Because the REST API runs input through the dataset node form for validation, the data structure may differ for different fields. For instance, because it is a “Select or license” field, the structure for changing the License field on a dataset to “cc-nc” (Creative Commons Non-Commercial) would be:

{
  "field_license": {"und": {"select": {"value": "cc-nc"}}}
}

See the Services documentation on custom fields for more detailed information.

Add new resource to dataset

This is a two-step process with the API:

  1. Create the resource node:
curl -X POST -i -H "Content-type: application/json" -H "X-CSRF-Token: 8RniaOCwrsK8Mvue0al_C6EMAraTg26jzklDdLLgvns" -b cookies.txt -X POST http://demo.getdkan.com/api/dataset/node -d '{
  "title":"A resource created via the DKAN REST API",
  "type":"resource",
  "body": {"und": [{"value": "This should be the description for the resource."}]},
  "field_link_api": {"und": [{"url": "http://data.worldbank.org/"}]}
}'
  1. Attach the newly created resource node to the parent dataset. Use the node ids that match the dataset and resource created by the commands above.
curl -X PUT -i -H "Content-type: application/json" -H "X-CSRF-Token: 8RniaOCwrsK8Mvue0al_C6EMAraTg26jzklDdLLgvns" -b cookies.txt http://demo.getdkan.com/api/dataset/node/43 -d '{
  "field_resources": {"und": [{"target_id": "A resource created via the DKAN REST APIs (45)"}]}
}'

Note

The provided value (A resource create via the DKAN REST API (45)) is the value expected from the dataset entry form, with “45” being the resource node id.

Query for url/values of previous revision of file.

The assumption in this example is that the file is stored remotely and we are looking to get the link as it was set in a previous revision of the resource node.
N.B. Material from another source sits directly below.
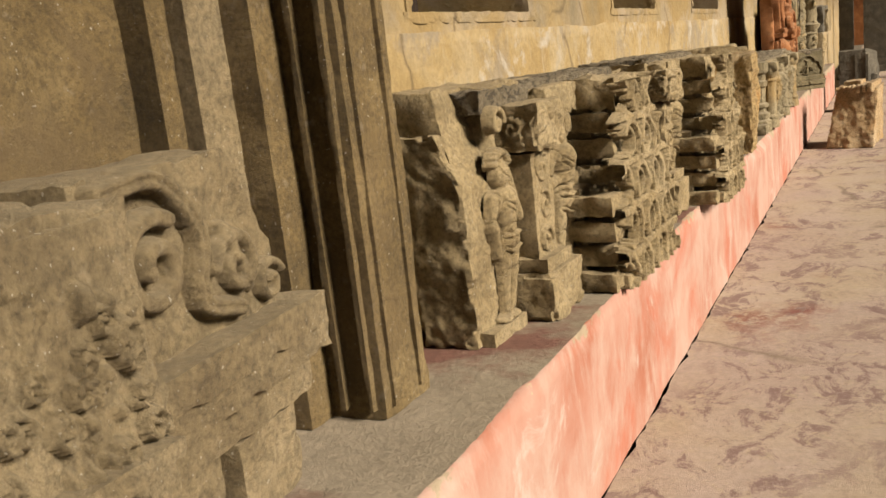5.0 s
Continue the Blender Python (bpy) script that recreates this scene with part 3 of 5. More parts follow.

Versions/revisions are tracked via Durpal’s vid identifier. We can query a specific node revision (for example vid 89) using the vid as parameter

curl -X GET -gi -H "Content-type: application/json" -H "X-CSRF-Token: 8RniaOCwrsK8Mvue0al_C6EMAraTg26jzklDdLLgvns" -b cookies.txt 'http://demo.getdkan.com/api/dataset/node.json?parameters[vid]=89'

Known issues

  • Datasets and other content nodes can only be queried via node id or other entity. UUID support pending.
  • Upon attaching a file to a resource via the API, DKAN will immediately import this file to the Datastore if it is a valid CSV. This may not always be the desired behavior; more control over datastore behavior should be available to API clients.